→ Stated exercise
Omit every picture and return the rest of the data unaltered.

→ Information supplied
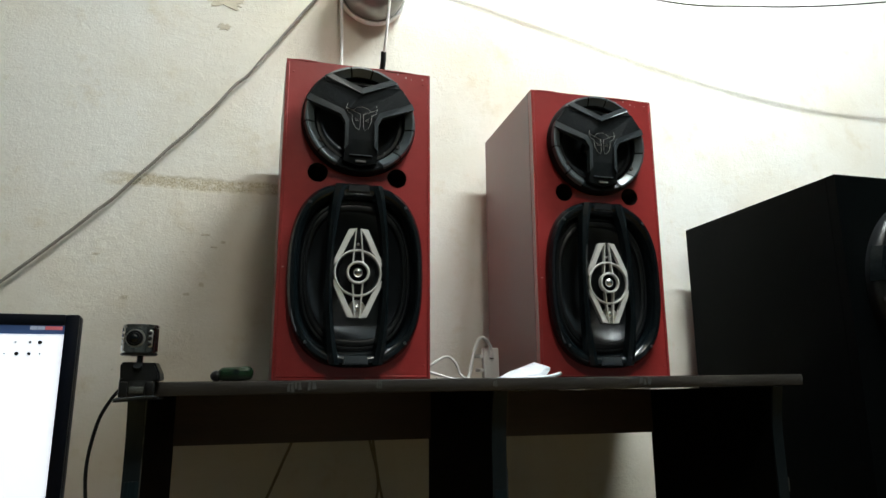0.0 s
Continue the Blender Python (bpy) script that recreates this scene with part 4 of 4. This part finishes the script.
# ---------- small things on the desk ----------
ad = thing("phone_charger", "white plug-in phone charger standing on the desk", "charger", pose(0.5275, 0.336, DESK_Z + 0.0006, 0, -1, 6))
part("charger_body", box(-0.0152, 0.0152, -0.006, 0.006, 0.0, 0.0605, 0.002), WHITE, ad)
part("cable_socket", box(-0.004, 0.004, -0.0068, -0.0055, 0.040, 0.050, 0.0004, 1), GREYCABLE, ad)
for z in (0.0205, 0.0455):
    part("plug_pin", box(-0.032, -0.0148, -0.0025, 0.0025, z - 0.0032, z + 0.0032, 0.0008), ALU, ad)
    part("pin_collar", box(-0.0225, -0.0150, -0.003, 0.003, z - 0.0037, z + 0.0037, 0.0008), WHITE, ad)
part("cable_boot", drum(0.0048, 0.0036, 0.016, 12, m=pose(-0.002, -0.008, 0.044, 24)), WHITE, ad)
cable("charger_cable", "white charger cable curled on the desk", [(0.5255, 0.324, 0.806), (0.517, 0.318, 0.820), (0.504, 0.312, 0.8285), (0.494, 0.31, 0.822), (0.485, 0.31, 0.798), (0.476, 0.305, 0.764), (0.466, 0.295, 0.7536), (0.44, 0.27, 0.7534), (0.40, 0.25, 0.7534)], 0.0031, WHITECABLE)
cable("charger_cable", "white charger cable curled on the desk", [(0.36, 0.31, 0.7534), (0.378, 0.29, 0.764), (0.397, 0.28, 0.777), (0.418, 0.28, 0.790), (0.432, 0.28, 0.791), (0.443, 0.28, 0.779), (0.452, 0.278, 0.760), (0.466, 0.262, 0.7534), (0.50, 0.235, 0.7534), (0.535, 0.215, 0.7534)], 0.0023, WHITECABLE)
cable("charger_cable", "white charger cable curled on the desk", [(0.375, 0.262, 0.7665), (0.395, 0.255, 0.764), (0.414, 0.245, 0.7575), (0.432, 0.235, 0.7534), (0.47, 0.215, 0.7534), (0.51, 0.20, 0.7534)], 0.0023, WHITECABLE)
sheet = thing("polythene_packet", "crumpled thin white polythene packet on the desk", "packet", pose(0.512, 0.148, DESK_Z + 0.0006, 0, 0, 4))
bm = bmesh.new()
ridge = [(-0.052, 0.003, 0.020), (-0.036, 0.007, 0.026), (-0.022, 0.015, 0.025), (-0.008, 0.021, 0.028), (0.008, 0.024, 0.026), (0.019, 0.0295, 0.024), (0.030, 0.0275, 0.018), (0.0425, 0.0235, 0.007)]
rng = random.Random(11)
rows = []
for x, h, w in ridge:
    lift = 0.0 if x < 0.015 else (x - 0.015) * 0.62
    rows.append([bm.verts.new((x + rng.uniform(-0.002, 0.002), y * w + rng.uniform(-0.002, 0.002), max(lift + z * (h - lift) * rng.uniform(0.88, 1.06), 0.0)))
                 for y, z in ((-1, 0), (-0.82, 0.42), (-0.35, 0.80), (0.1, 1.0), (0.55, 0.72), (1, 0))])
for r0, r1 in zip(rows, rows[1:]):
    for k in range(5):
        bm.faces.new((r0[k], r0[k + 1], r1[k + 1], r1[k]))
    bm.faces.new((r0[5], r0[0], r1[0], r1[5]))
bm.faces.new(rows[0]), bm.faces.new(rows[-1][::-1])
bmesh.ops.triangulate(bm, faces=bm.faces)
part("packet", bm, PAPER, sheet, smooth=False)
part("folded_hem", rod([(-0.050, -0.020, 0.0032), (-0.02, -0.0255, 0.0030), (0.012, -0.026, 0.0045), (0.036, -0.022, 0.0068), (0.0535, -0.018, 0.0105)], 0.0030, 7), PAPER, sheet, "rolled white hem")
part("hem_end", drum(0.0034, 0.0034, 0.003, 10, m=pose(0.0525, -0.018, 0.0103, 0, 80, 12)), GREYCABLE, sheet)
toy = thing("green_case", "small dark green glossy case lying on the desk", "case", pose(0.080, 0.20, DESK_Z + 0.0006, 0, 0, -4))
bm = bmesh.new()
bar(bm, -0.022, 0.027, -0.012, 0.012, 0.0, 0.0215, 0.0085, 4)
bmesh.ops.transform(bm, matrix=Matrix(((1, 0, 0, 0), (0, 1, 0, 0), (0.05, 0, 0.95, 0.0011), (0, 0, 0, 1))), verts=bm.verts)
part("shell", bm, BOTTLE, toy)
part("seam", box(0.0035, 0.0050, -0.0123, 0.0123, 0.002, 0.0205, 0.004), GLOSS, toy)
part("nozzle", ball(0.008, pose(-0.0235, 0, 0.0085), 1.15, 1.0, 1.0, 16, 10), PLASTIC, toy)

→ Output of the exercise
0.0 s
Continue the Blender Python (bpy) script that recreates this scene with part 4 of 4. This part finishes the script.
# ---------- small things on the desk ----------
ad = thing("phone_charger", "white plug-in phone charger standing on the desk", "charger", pose(0.5275, 0.336, DESK_Z + 0.0006, 0, -1, 6))
part("charger_body", box(-0.0152, 0.0152, -0.006, 0.006, 0.0, 0.0605, 0.002), WHITE, ad)
part("cable_socket", box(-0.004, 0.004, -0.0068, -0.0055, 0.040, 0.050, 0.0004, 1), GREYCABLE, ad)
for z in (0.0205, 0.0455):
    part("plug_pin", box(-0.032, -0.0148, -0.0025, 0.0025, z - 0.0032, z + 0.0032, 0.0008), ALU, ad)
    part("pin_collar", box(-0.0225, -0.0150, -0.003, 0.003, z - 0.0037, z + 0.0037, 0.0008), WHITE, ad)
part("cable_boot", drum(0.0048, 0.0036, 0.016, 12, m=pose(-0.002, -0.008, 0.044, 24)), WHITE, ad)
cable("charger_cable", "white charger cable curled on the desk", [(0.5255, 0.324, 0.806), (0.517, 0.318, 0.820), (0.504, 0.312, 0.8285), (0.494, 0.31, 0.822), (0.485, 0.31, 0.798), (0.476, 0.305, 0.764), (0.466, 0.295, 0.7536), (0.44, 0.27, 0.7534), (0.40, 0.25, 0.7534)], 0.0031, WHITECABLE)
cable("charger_cable", "white charger cable curled on the desk", [(0.36, 0.31, 0.7534), (0.378, 0.29, 0.764), (0.397, 0.28, 0.777), (0.418, 0.28, 0.790), (0.432, 0.28, 0.791), (0.443, 0.28, 0.779), (0.452, 0.278, 0.760), (0.466, 0.262, 0.7534), (0.50, 0.235, 0.7534), (0.535, 0.215, 0.7534)], 0.0023, WHITECABLE)
cable("charger_cable", "white charger cable curled on the desk", [(0.375, 0.262, 0.7665), (0.395, 0.255, 0.764), (0.414, 0.245, 0.7575), (0.432, 0.235, 0.7534), (0.47, 0.215, 0.7534), (0.51, 0.20, 0.7534)], 0.0023, WHITECABLE)
sheet = thing("polythene_packet", "crumpled thin white polythene packet on the desk", "packet", pose(0.512, 0.148, DESK_Z + 0.0006, 0, 0, 4))
bm = bmesh.new()
ridge = [(-0.052, 0.003, 0.020), (-0.036, 0.007, 0.026), (-0.022, 0.015, 0.025), (-0.008, 0.021, 0.028), (0.008, 0.024, 0.026), (0.019, 0.0295, 0.024), (0.030, 0.0275, 0.018), (0.0425, 0.0235, 0.007)]
rng = random.Random(11)
rows = []
for x, h, w in ridge:
    lift = 0.0 if x < 0.015 else (x - 0.015) * 0.62
    rows.append([bm.verts.new((x + rng.uniform(-0.002, 0.002), y * w + rng.uniform(-0.002, 0.002), max(lift + z * (h - lift) * rng.uniform(0.88, 1.06), 0.0)))
                 for y, z in ((-1, 0), (-0.82, 0.42), (-0.35, 0.80), (0.1, 1.0), (0.55, 0.72), (1, 0))])
for r0, r1 in zip(rows, rows[1:]):
    for k in range(5):
        bm.faces.new((r0[k], r0[k + 1], r1[k + 1], r1[k]))
    bm.faces.new((r0[5], r0[0], r1[0], r1[5]))
bm.faces.new(rows[0]), bm.faces.new(rows[-1][::-1])
bmesh.ops.triangulate(bm, faces=bm.faces)
part("packet", bm, PAPER, sheet, smooth=False)
part("folded_hem", rod([(-0.050, -0.020, 0.0032), (-0.02, -0.0255, 0.0030), (0.012, -0.026, 0.0045), (0.036, -0.022, 0.0068), (0.0535, -0.018, 0.0105)], 0.0030, 7), PAPER, sheet, "rolled white hem")
part("hem_end", drum(0.0034, 0.0034, 0.003, 10, m=pose(0.0525, -0.018, 0.0103, 0, 80, 12)), GREYCABLE, sheet)
toy = thing("green_case", "small dark green glossy case lying on the desk", "case", pose(0.080, 0.20, DESK_Z + 0.0006, 0, 0, -4))
bm = bmesh.new()
bar(bm, -0.022, 0.027, -0.012, 0.012, 0.0, 0.0215, 0.0085, 4)
bmesh.ops.transform(bm, matrix=Matrix(((1, 0, 0, 0), (0, 1, 0, 0), (0.05, 0, 0.95, 0.0011), (0, 0, 0, 1))), verts=bm.verts)
part("shell", bm, BOTTLE, toy)
part("seam", box(0.0035, 0.0050, -0.0123, 0.0123, 0.002, 0.0205, 0.004), GLOSS, toy)
part("nozzle", ball(0.008, pose(-0.0235, 0, 0.0085), 1.15, 1.0, 1.0, 16, 10), PLASTIC, toy)